Ann Isla: Abstract
Sustainable development and Poverty Creation
My paper takes up a case study connecting two crises, the debt crisis
and the ecological crisis. It assesses the implementation of sustainable
development and women in development in Costa Rica's rain forest, through
Canada/Costa Rica debt-for-nature investment. Debt-for-nature policy designers
forbid governments to receive debt titles directly -- debt titles must
be donated to Non-government Organizations (NGOs). In the Canada/Costa
Rica case, funds were channeled to the National Institute for Biodiversity
(INBio) of Costa Rica and the World Wildlife Fund-Canada (WWF-C).
Half of funds went to INBio which has reduced nature to fragments; devalued
local communities as ecological authority and plundered their means of
livelihood; devalued local community knowledge in order to appropriate
it; received large social investments for private gains; promoted re-colonization.
The other half went to the WWF-C which has developed a unique land management
and planning project in Arenal Conservation Area (ACA) -- Tilaran: The
Arenal Project. This project has redefined biodiversity as natural capital
establishing market prices for forests, biological diversity and water;
broken the community relationship with nature by enclosing community land
and making community members intruders and criminals; and entrenched community
members in the world market as workers in micro-enterprises.
The WWF-C also organizes micro-enterprises all over Costa Rica. In the
Arenal Conservation Area, the WWF-C in collaboration with ANDAR de Costa
Rica (a Costa Rican NGO that uses Dutch funds) organized the Abanico Medicinal
Plant and Organic Agriculture micro-enterprise as part of a women in development
program whose aim is gender equity. As biodiversity and women's non-wage
labour comprise the support system that local communities rely upon for
survival, micro-enterprise for women’s equality has become a war on subsistence.

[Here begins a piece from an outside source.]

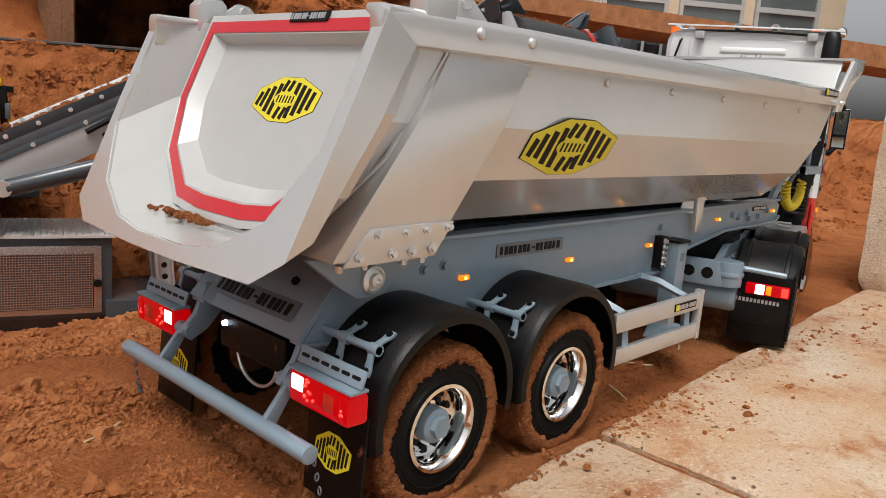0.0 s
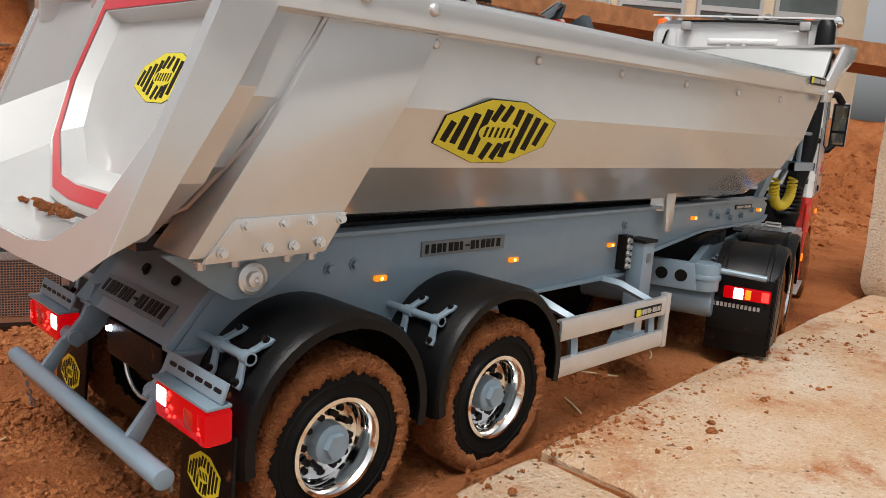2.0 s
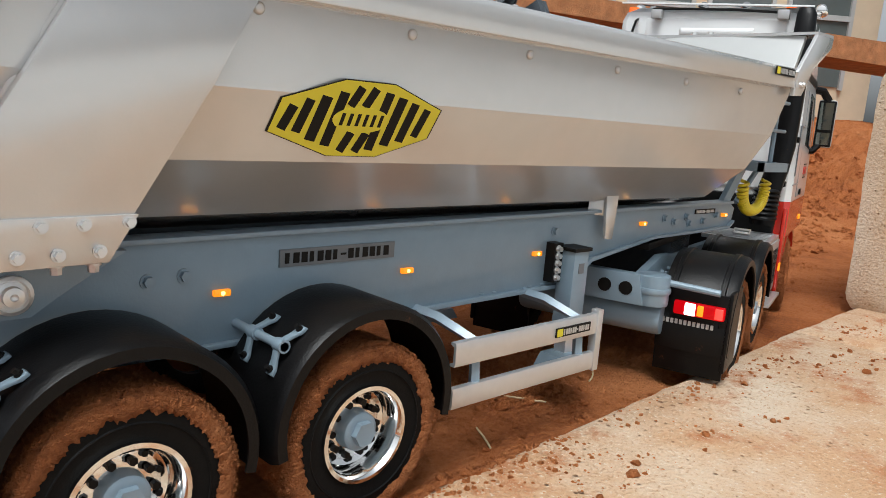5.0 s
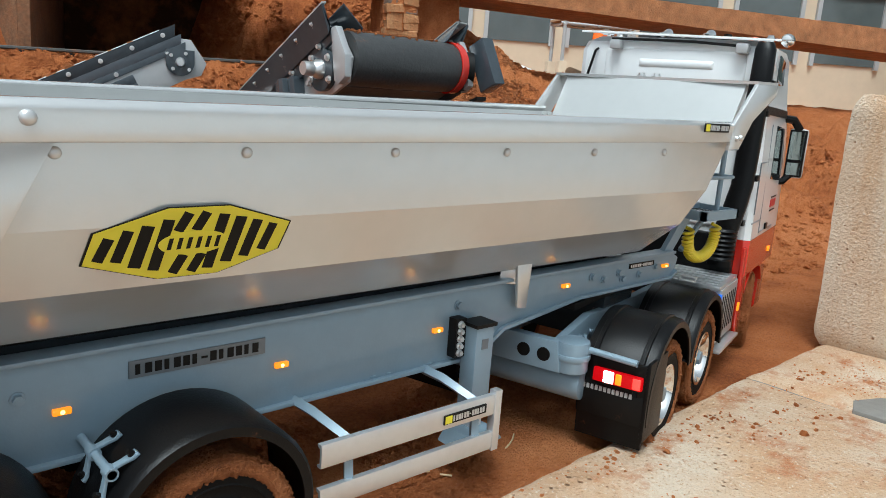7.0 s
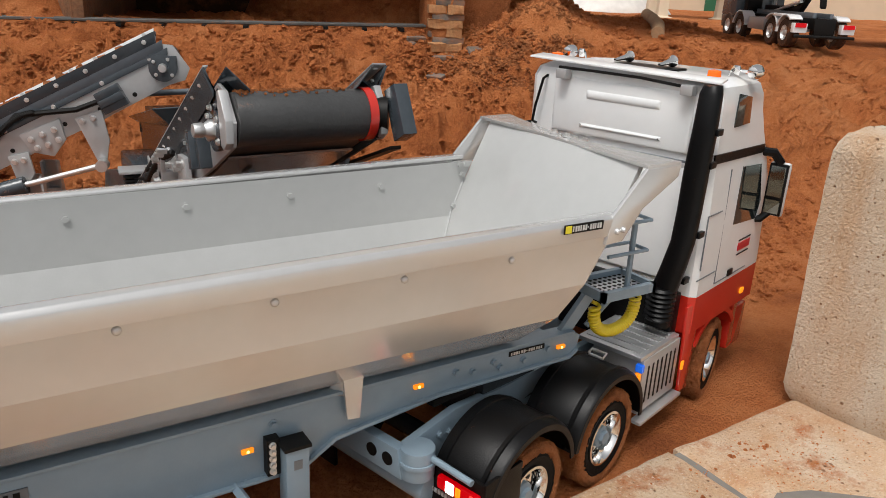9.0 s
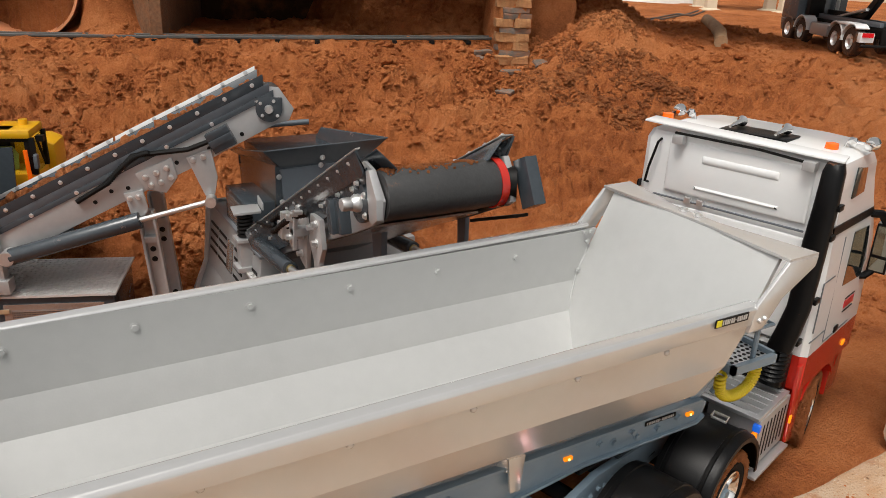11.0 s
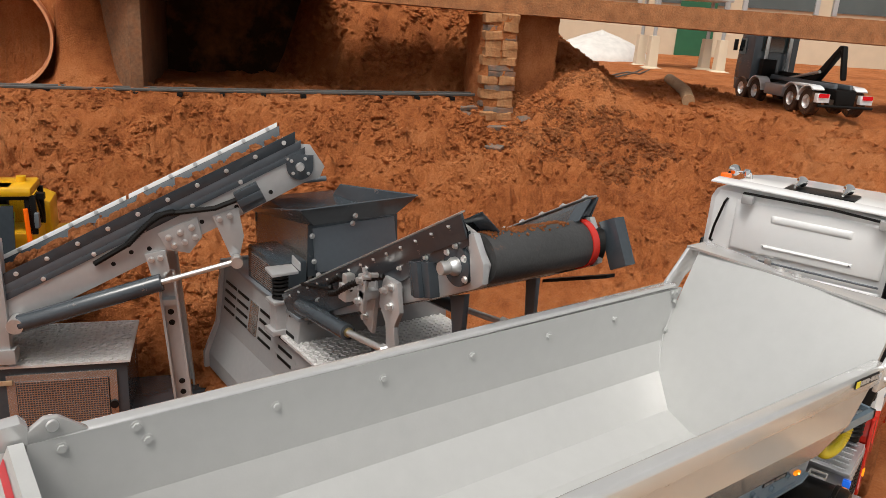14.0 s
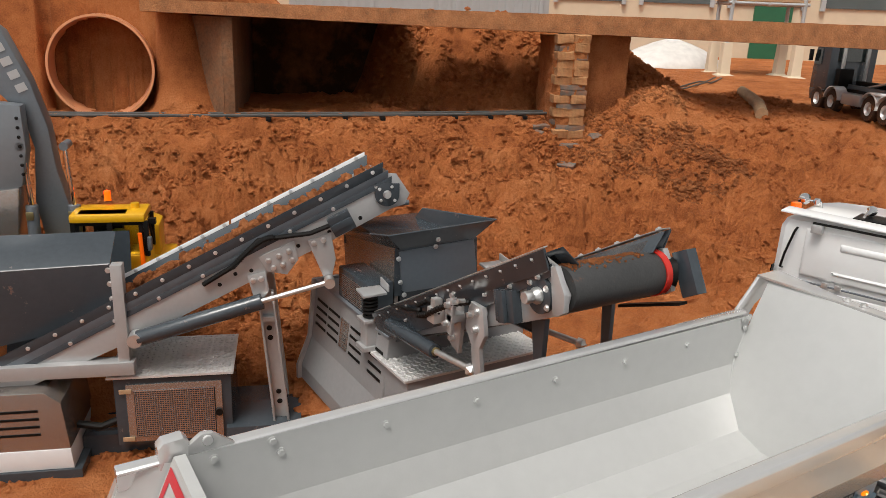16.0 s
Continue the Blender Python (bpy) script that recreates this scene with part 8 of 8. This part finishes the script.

Thus the unstated aim of expanding industrialization and restructuring
capital accumulation worldwide underlies the stated concern for environmental
conservation and women's equality.
Biographical Information
Ana Isla is an Assistant Professor of Women's Studies and Sociology,
at Brock University, Canada. Her current research specialty and interests
are in: political economy, political ecology, The Commons, enclosure in
the 21th century, global issues, social justice, racism, economic development,
sustainable development, debt crisis, debt-for-nature swaps, poverty issues,
feminism, eco-feminism, women in development, Third World women, women’s
micro- enterprises, community organizing, the subsistence perspective,
the Gift economy, indigenous knowledge - the medicinal plant common knowledge,
biodiversity/biopiracy, eco-tourism, environmental NGOs.